* What the exercise asks *
Restate the full listing word for word and leave the pictures out.

* Data block *

───

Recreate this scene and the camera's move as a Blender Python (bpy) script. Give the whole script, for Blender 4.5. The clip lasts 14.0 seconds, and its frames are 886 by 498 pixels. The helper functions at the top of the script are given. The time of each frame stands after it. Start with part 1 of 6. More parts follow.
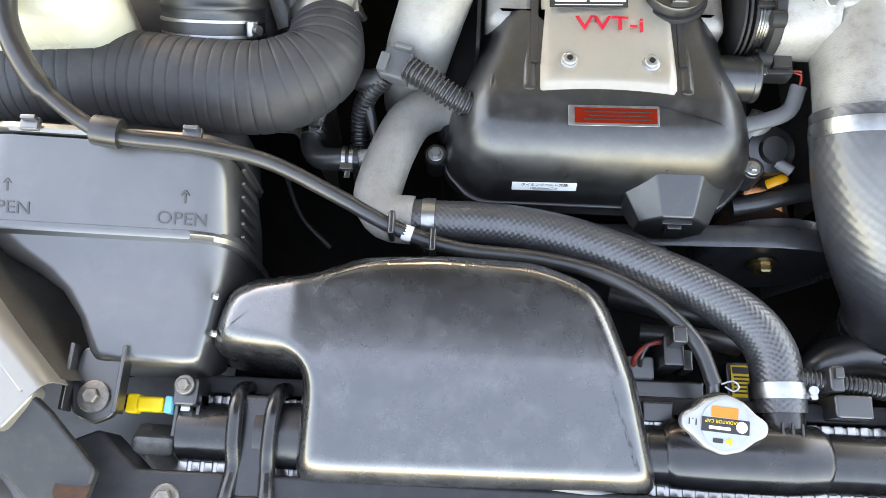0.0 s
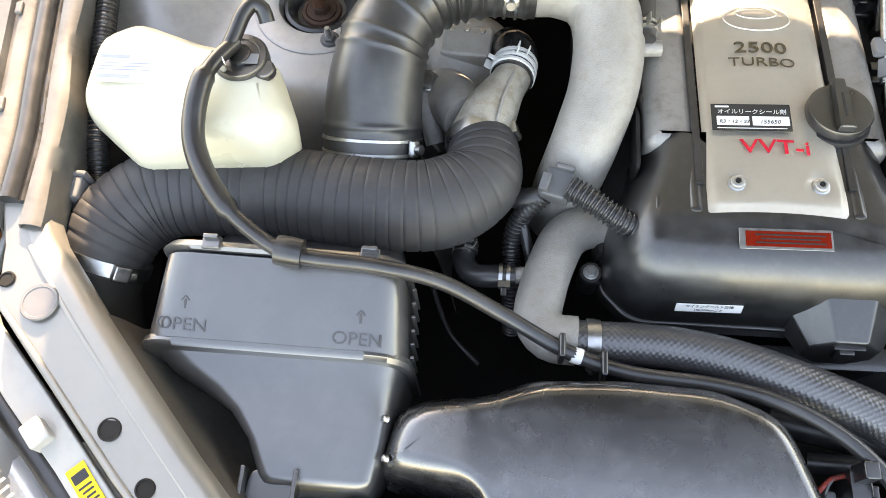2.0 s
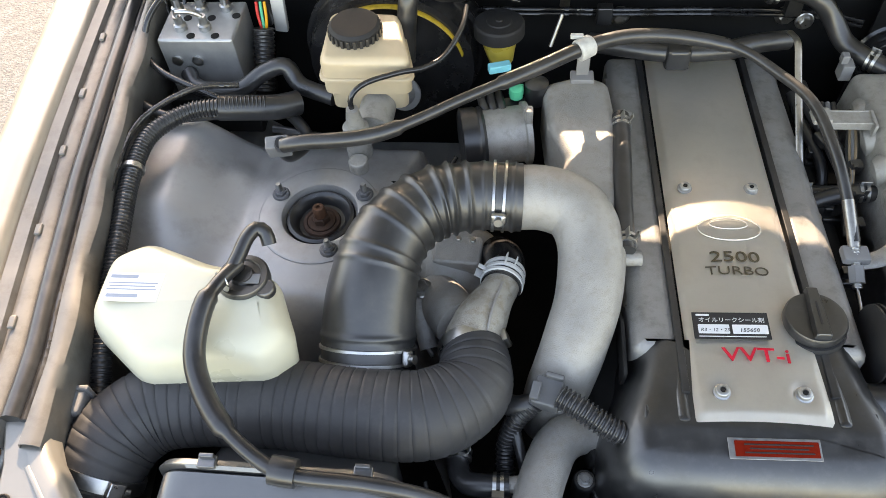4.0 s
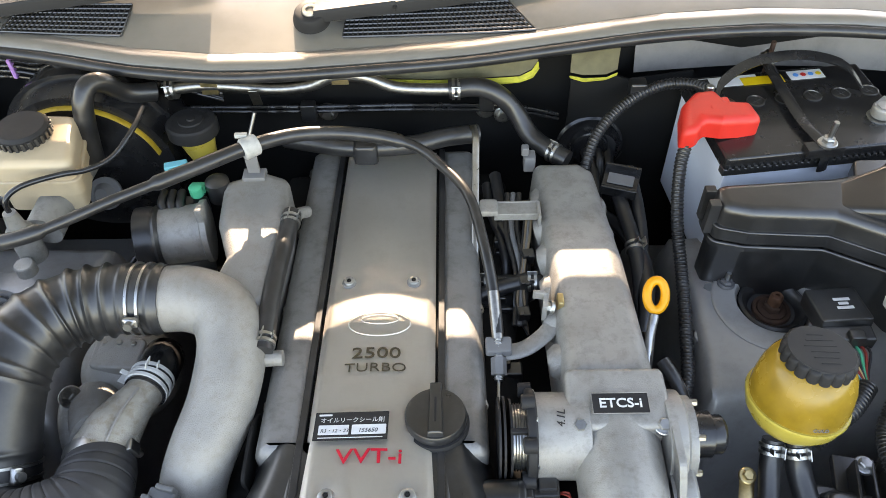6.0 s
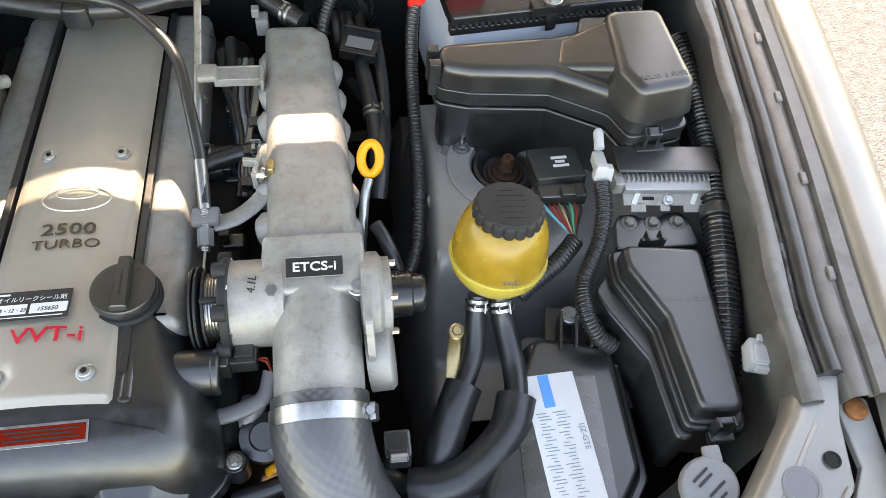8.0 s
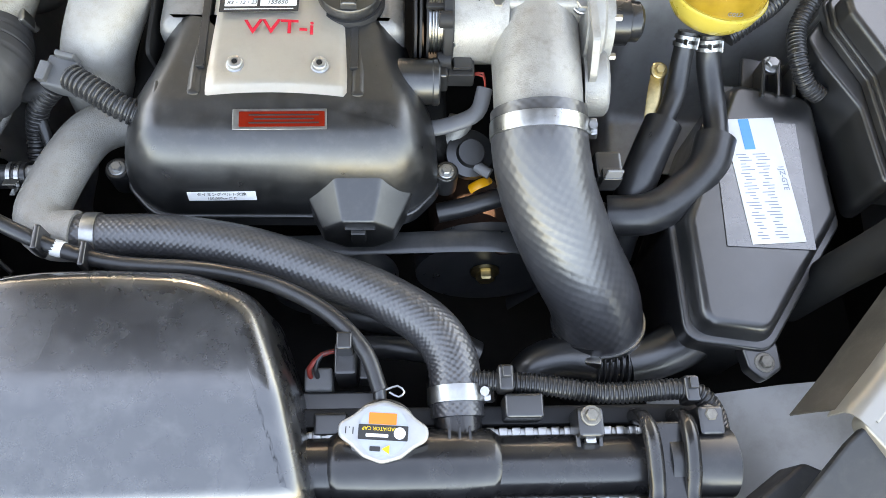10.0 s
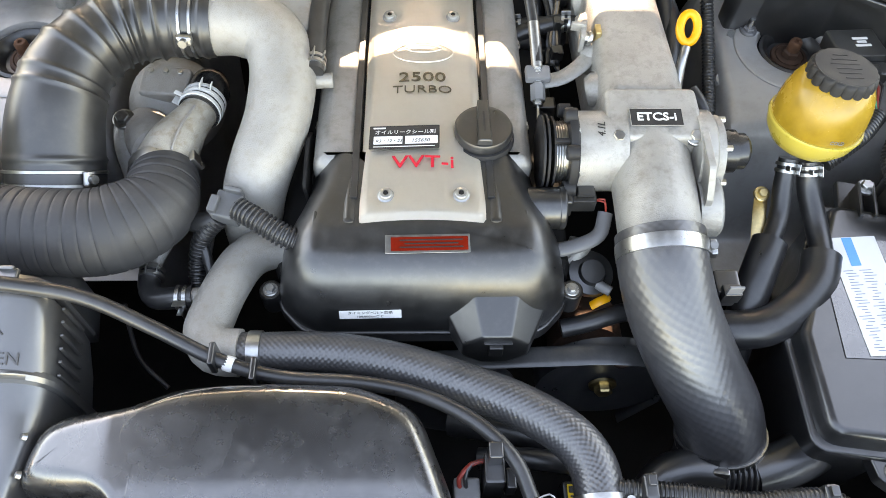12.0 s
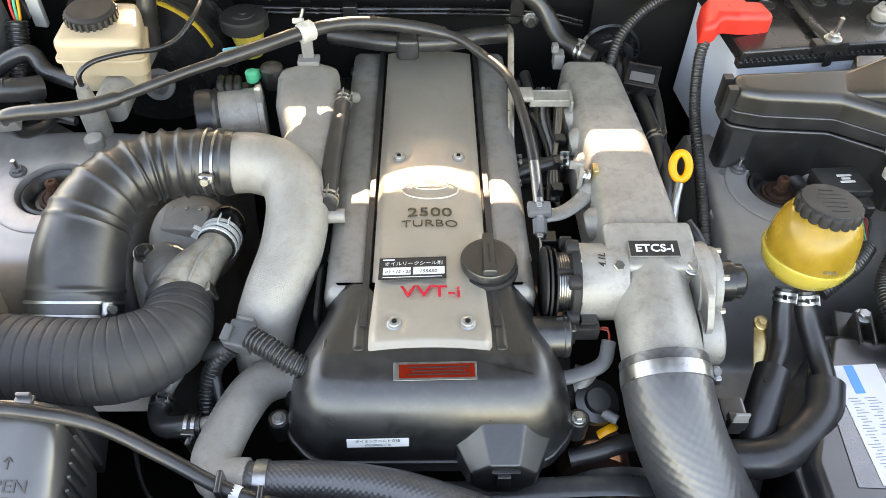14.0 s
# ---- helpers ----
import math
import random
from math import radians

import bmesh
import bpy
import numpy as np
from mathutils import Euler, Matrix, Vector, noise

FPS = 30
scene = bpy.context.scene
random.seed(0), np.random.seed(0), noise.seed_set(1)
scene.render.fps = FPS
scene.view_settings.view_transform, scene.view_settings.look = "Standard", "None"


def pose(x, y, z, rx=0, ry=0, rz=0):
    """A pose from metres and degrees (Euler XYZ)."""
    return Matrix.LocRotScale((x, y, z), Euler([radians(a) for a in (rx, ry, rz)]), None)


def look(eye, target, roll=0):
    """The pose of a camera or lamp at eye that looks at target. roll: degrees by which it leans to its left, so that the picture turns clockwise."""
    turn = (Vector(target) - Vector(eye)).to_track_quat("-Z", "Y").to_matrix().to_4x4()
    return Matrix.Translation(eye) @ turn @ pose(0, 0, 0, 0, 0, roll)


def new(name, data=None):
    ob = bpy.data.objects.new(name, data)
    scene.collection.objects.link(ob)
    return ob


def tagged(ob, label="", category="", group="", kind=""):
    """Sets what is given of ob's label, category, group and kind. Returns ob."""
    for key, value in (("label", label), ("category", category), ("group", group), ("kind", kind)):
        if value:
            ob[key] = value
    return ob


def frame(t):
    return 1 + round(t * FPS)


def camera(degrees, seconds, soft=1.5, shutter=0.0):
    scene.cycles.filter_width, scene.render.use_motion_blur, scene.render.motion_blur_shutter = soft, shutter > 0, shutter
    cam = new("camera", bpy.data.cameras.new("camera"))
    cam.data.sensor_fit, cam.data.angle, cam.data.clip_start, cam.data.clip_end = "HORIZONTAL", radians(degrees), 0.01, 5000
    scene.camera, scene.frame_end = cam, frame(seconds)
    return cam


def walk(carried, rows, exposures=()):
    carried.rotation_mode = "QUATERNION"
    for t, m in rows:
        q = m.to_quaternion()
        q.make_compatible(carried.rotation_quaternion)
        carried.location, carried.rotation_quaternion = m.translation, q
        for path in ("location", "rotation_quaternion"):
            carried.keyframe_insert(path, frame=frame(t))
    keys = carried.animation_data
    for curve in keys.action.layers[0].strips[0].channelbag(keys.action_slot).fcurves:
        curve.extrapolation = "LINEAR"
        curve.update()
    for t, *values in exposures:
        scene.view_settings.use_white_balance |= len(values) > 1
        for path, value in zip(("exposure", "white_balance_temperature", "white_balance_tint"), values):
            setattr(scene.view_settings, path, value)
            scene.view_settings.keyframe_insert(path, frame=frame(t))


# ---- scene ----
cam = camera(59.4, 14.0, soft=0.85)
PATH = [
    (0, (-0.13, -0.428, 1.561), (-0.197, 0.212, -0.333), -3.2),
    (0.5, (-0.164, -0.428, 1.558), (-0.253, 0.229, -0.328), -4.5),
    (1, (-0.211, -0.417, 1.555), (-0.317, 0.27, -0.32), -5.0),
    (1.5, (-0.246, -0.413, 1.558), (-0.369, 0.31, -0.303), -5.7),
    (2, (-0.266, -0.404, 1.569), (-0.417, 0.44, -0.238), -6.2),
    (2.5, (-0.265, -0.391, 1.587), (-0.431, 0.554, -0.168), -6.3),
    (3, (-0.26, -0.381, 1.599), (-0.435, 0.643, -0.11), -6.2),
    (3.2, (-0.261, -0.377, 1.604), (-0.439, 0.679, -0.086), -6.2),
    (5.3, (-0.161, -0.355, 1.632), (-0.275, 0.975, 0.143), -3.4),
    (5.5, (-0.082, -0.345, 1.629), (-0.178, 0.99, 0.143), -3.1),
    (6, (0.091, -0.333, 1.614), (0.059, 1.017, 0.138), -1.8),
    (6.5, (0.195, -0.326, 1.605), (0.282, 1.04, 0.147), 1.1),
    (7, (0.267, -0.315, 1.607), (0.461, 1.051, 0.16), 3.5),
    (7.5, (0.291, -0.318, 1.601), (0.521, 0.986, 0.102), 4.3),
    (8, (0.295, -0.351, 1.58), (0.532, 0.765, -0.063), 6.5),
    (8.5, (0.295, -0.389, 1.54), (0.537, 0.463, -0.254), 11.6),
    (8.7, (0.296, -0.402, 1.517), (0.524, 0.346, -0.324), 13.3),
    (10.8, (0.011, -0.466, 1.539), (0.082, 0.303, -0.306), 5.1),
    (11, (0.009, -0.47, 1.547), (0.072, 0.351, -0.276), 4.0),
    (11.5, (0.006, -0.472, 1.565), (0.06, 0.457, -0.205), 2.9),
    (12, (0.002, -0.474, 1.57), (0.049, 0.556, -0.143), 2.0),
    (12.5, (-0.001, -0.482, 1.576), (0.036, 0.646, -0.075), 1.4),
    (13, (-0.003, -0.485, 1.583), (0.032, 0.719, -0.014), 1.2),
    (13.5, (-0.004, -0.489, 1.583), (0.029, 0.783, 0.039), 1.1),
    (14, (-0.001, -0.498, 1.584), (0.035, 0.82, 0.081), 1.0),
]
EXPOSURES = [(t, e, k, 20) for t, e, k in ((0, 3.68, 9700), (1.5, 3.6, 9850), (3, 3.15, 9600), (5.5, 2.94, 8700), (7.0, 3.04, 9050), (7.5, 3.06, 9300), (8.5, 3.38, 9350), (11, 3.65, 9550), (12.5, 3.5, 9650), (14, 3.4, 9700))]
walk(cam, [(t, look(eye, target, roll)) for t, eye, target, roll in PATH], exposures=EXPOSURES)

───

* Full solution *
Recreate this scene and the camera's move as a Blender Python (bpy) script. Give the whole script, for Blender 4.5. The clip lasts 14.0 seconds, and its frames are 886 by 498 pixels. The helper functions at the top of the script are given. The time of each frame stands after it. Start with part 1 of 6. More parts follow.
0.0 s
2.0 s
4.0 s
6.0 s
8.0 s
10.0 s
12.0 s
14.0 s
# ---- helpers ----
import math
import random
from math import radians

import bmesh
import bpy
import numpy as np
from mathutils import Euler, Matrix, Vector, noise

FPS = 30
scene = bpy.context.scene
random.seed(0), np.random.seed(0), noise.seed_set(1)
scene.render.fps = FPS
scene.view_settings.view_transform, scene.view_settings.look = "Standard", "None"


def pose(x, y, z, rx=0, ry=0, rz=0):
    """A pose from metres and degrees (Euler XYZ)."""
    return Matrix.LocRotScale((x, y, z), Euler([radians(a) for a in (rx, ry, rz)]), None)


def look(eye, target, roll=0):
    """The pose of a camera or lamp at eye that looks at target. roll: degrees by which it leans to its left, so that the picture turns clockwise."""
    turn = (Vector(target) - Vector(eye)).to_track_quat("-Z", "Y").to_matrix().to_4x4()
    return Matrix.Translation(eye) @ turn @ pose(0, 0, 0, 0, 0, roll)


def new(name, data=None):
    ob = bpy.data.objects.new(name, data)
    scene.collection.objects.link(ob)
    return ob


def tagged(ob, label="", category="", group="", kind=""):
    """Sets what is given of ob's label, category, group and kind. Returns ob."""
    for key, value in (("label", label), ("category", category), ("group", group), ("kind", kind)):
        if value:
            ob[key] = value
    return ob


def frame(t):
    return 1 + round(t * FPS)


def camera(degrees, seconds, soft=1.5, shutter=0.0):
    scene.cycles.filter_width, scene.render.use_motion_blur, scene.render.motion_blur_shutter = soft, shutter > 0, shutter
    cam = new("camera", bpy.data.cameras.new("camera"))
    cam.data.sensor_fit, cam.data.angle, cam.data.clip_start, cam.data.clip_end = "HORIZONTAL", radians(degrees), 0.01, 5000
    scene.camera, scene.frame_end = cam, frame(seconds)
    return cam


def walk(carried, rows, exposures=()):
    carried.rotation_mode = "QUATERNION"
    for t, m in rows:
        q = m.to_quaternion()
        q.make_compatible(carried.rotation_quaternion)
        carried.location, carried.rotation_quaternion = m.translation, q
        for path in ("location", "rotation_quaternion"):
            carried.keyframe_insert(path, frame=frame(t))
    keys = carried.animation_data
    for curve in keys.action.layers[0].strips[0].channelbag(keys.action_slot).fcurves:
        curve.extrapolation = "LINEAR"
        curve.update()
    for t, *values in exposures:
        scene.view_settings.use_white_balance |= len(values) > 1
        for path, value in zip(("exposure", "white_balance_temperature", "white_balance_tint"), values):
            setattr(scene.view_settings, path, value)
            scene.view_settings.keyframe_insert(path, frame=frame(t))


# ---- scene ----
cam = camera(59.4, 14.0, soft=0.85)
PATH = [
    (0, (-0.13, -0.428, 1.561), (-0.197, 0.212, -0.333), -3.2),
    (0.5, (-0.164, -0.428, 1.558), (-0.253, 0.229, -0.328), -4.5),
    (1, (-0.211, -0.417, 1.555), (-0.317, 0.27, -0.32), -5.0),
    (1.5, (-0.246, -0.413, 1.558), (-0.369, 0.31, -0.303), -5.7),
    (2, (-0.266, -0.404, 1.569), (-0.417, 0.44, -0.238), -6.2),
    (2.5, (-0.265, -0.391, 1.587), (-0.431, 0.554, -0.168), -6.3),
    (3, (-0.26, -0.381, 1.599), (-0.435, 0.643, -0.11), -6.2),
    (3.2, (-0.261, -0.377, 1.604), (-0.439, 0.679, -0.086), -6.2),
    (5.3, (-0.161, -0.355, 1.632), (-0.275, 0.975, 0.143), -3.4),
    (5.5, (-0.082, -0.345, 1.629), (-0.178, 0.99, 0.143), -3.1),
    (6, (0.091, -0.333, 1.614), (0.059, 1.017, 0.138), -1.8),
    (6.5, (0.195, -0.326, 1.605), (0.282, 1.04, 0.147), 1.1),
    (7, (0.267, -0.315, 1.607), (0.461, 1.051, 0.16), 3.5),
    (7.5, (0.291, -0.318, 1.601), (0.521, 0.986, 0.102), 4.3),
    (8, (0.295, -0.351, 1.58), (0.532, 0.765, -0.063), 6.5),
    (8.5, (0.295, -0.389, 1.54), (0.537, 0.463, -0.254), 11.6),
    (8.7, (0.296, -0.402, 1.517), (0.524, 0.346, -0.324), 13.3),
    (10.8, (0.011, -0.466, 1.539), (0.082, 0.303, -0.306), 5.1),
    (11, (0.009, -0.47, 1.547), (0.072, 0.351, -0.276), 4.0),
    (11.5, (0.006, -0.472, 1.565), (0.06, 0.457, -0.205), 2.9),
    (12, (0.002, -0.474, 1.57), (0.049, 0.556, -0.143), 2.0),
    (12.5, (-0.001, -0.482, 1.576), (0.036, 0.646, -0.075), 1.4),
    (13, (-0.003, -0.485, 1.583), (0.032, 0.719, -0.014), 1.2),
    (13.5, (-0.004, -0.489, 1.583), (0.029, 0.783, 0.039), 1.1),
    (14, (-0.001, -0.498, 1.584), (0.035, 0.82, 0.081), 1.0),
]
EXPOSURES = [(t, e, k, 20) for t, e, k in ((0, 3.68, 9700), (1.5, 3.6, 9850), (3, 3.15, 9600), (5.5, 2.94, 8700), (7.0, 3.04, 9050), (7.5, 3.06, 9300), (8.5, 3.38, 9350), (11, 3.65, 9550), (12.5, 3.5, 9650), (14, 3.4, 9700))]
walk(cam, [(t, look(eye, target, roll)) for t, eye, target, roll in PATH], exposures=EXPOSURES)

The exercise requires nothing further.